Fender-banging is part of NASCAR’s appeal, one reason the sport draws tens of thousands of spectators to tracks each weekend along with the 4 million to 8 million who watch Sprint Cup Series races on TV.

It’s a multibillion-dollar sport that France runs as a family business, just as his ancestors did.

His grandfather, “Big Bill” France Sr., founded NASCAR in 1947, uniting the Southern sport and moving it from mostly small dirt tracks to high-speed paved venues such as Daytona International Speedway. Brian France’s father, Bill France Jr., then ran NASCAR for three decades as star drivers such as Richard Petty and the late Dale Earnhardt helped lure corporate sponsors and TV contracts that turned stock car racing into a mainstream sport.

Brian France became chairman in 2003 and has implemented some controversial changes that have again transformed NASCAR, while tackling the economic collapse of the late-2000s. But whereas his grandfather and father were outsized personalities who reveled in commanding NASCAR in full view at speedways each week, Brian France is one of the most publicity-averse bosses of any major American sport.

He has that luxury because NASCAR, as a family business, is unlike the NFL, MLB, or NBA, leagues with individual teams that elect a commissioner to oversee their sport and become its public face. Roger Goodell, Bud Selig, and Adam Silver would draw attention in any major city. France probably wouldn’t, and he prefers it that way.
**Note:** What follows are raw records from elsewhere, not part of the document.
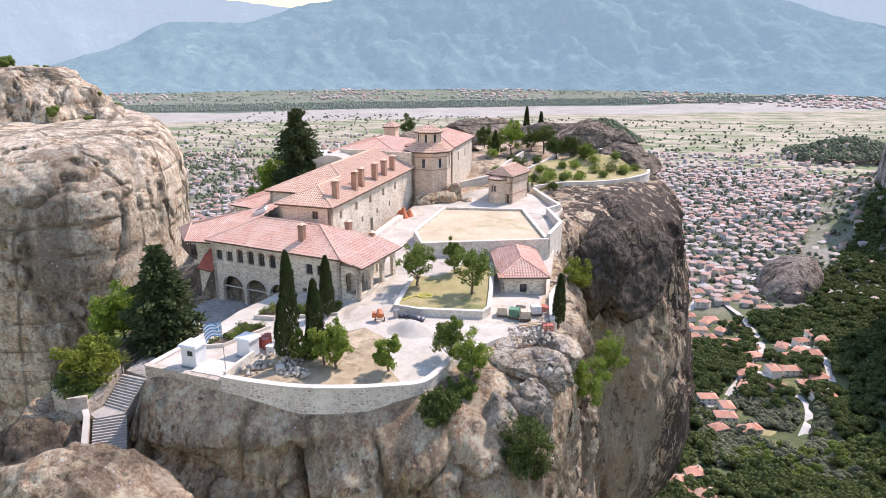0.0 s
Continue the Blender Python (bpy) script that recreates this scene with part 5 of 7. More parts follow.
def town_mat(name, stops):
    m, n, l, p = nodes_of(name)
    g = n.new("ShaderNodeNewGeometry")
    r = ramp_node(n, stops)
    l.new(g.outputs["Random Per Island"], r.inputs[0])
    col = mix_node(n, l, 0.3, r.outputs[0], noise_node(n, l, coords(n, l), 0.4, 4, 0.7), "OVERLAY")
    l.new(col, p.inputs["Base Color"])
    p.inputs["Roughness"].default_value = 0.85
    return m


# roof and wall tones set close together, in place of haze over the town
TOWN_ROOF = town_mat("town_roof_tiles", [(0.0, (0.35, 0.185, 0.145)), (0.25, (0.42, 0.265, 0.22)), (0.5, (0.45, 0.33, 0.29)), (0.66, (0.32, 0.28, 0.26)), (0.8, (0.42, 0.375, 0.35)), (1.0, (0.48, 0.44, 0.42))])
TOWN_WALL = town_mat("town_render", [(0.0, (0.40, 0.36, 0.32)), (0.5, (0.52, 0.48, 0.44)), (0.8, (0.46, 0.39, 0.32)), (1.0, (0.57, 0.55, 0.53))])
rs = np.random.RandomState(5)


def in_town(x, y):
    if y < 640 or y > 1750:
        return 0.0
    mid = 0.9 if 660 < y < 1500 else 0.35
    if x < -620 - 0.1 * (y - 640) or x > 190 + 0.42 * (y - 640):
        mid *= 0.25
    if -150 < x < 100 and y < 700:
        mid *= 0.5
    return mid * (0.55 + 0.45 * min(1, max(0, 1.6 * (fbm(x / 170, y / 170, 4, 3) + 0.35))))


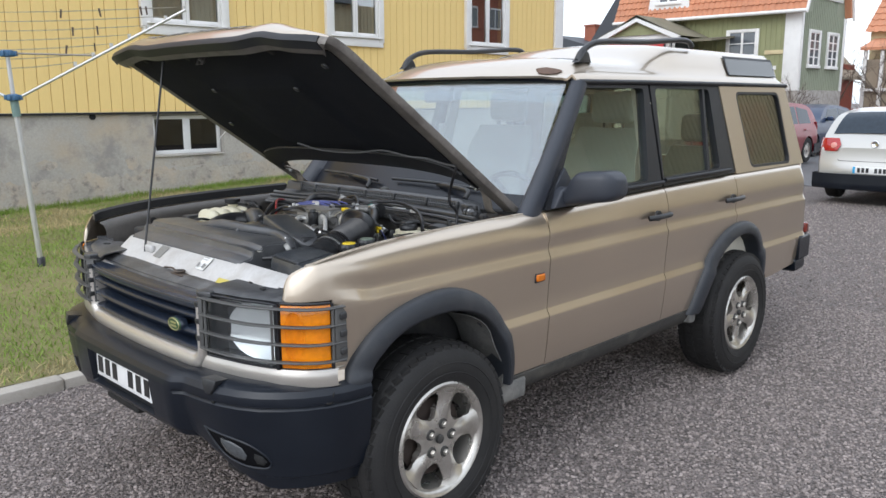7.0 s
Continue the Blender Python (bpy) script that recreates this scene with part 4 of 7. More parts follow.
f = part("upper_quarter", side_plate(rounded(QP, 0.01), rounded(QH, 0.05), 0.05, 0.003), PAINT, car)
mirrored(f)
g = part("quarter_window", side_plate(rounded([(2.692, 1.204), (3.308, 1.200), (3.256, 1.664), (2.614, 1.664)], 0.05), None, 0.006, -0.012), TINTGLASS, car, "tinted rear quarter window")
g.visible_shadow = False
mirrored(g).visible_shadow = False
f = part("window_seal", side_plate(rounded(QH, 0.05), rounded([(2.716, 1.226), (3.284, 1.222), (3.234, 1.644), (2.640, 1.644)], 0.045), 0.02, 0.001), TRIM, car)
mirrored(f)
# broad dark windscreen pillar
pil = curve([(0.575, -0.795, 1.135), (0.72, -0.775, 1.30), (0.90, -0.742, 1.50), (1.065, -0.702, 1.69)], 6)
bm = bmesh.new()
rows = []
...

On many NASCAR weekends he’s not even at the track or might make a brief, unannounced visit to the speedway.

“I’m not part of the show,” he said.

As a result, France, 51, has long battled perceptions that he’s a wealthy, disengaged policy buff more interested in think-tank studies than the ear-splitting action on the track.

The criticism “bothers me, I’m human,” France said. “[They say] I’m a technocrat … that I’m somehow aloof, that everything is going on and I’m sort of there having a cup of coffee watching it all happen.”

Four-time NASCAR champion Jeff Gordon, a 22-year Cup series veteran who also drove while Bill France Jr. was in charge, said, “People don’t see [Brian France] as much at the track and they say, ‘Oh, well, he doesn’t know what’s going on.’ Is he a hands-on type of guy like his dad was? No, he’s not. But that doesn’t make him less effective. The world has changed.”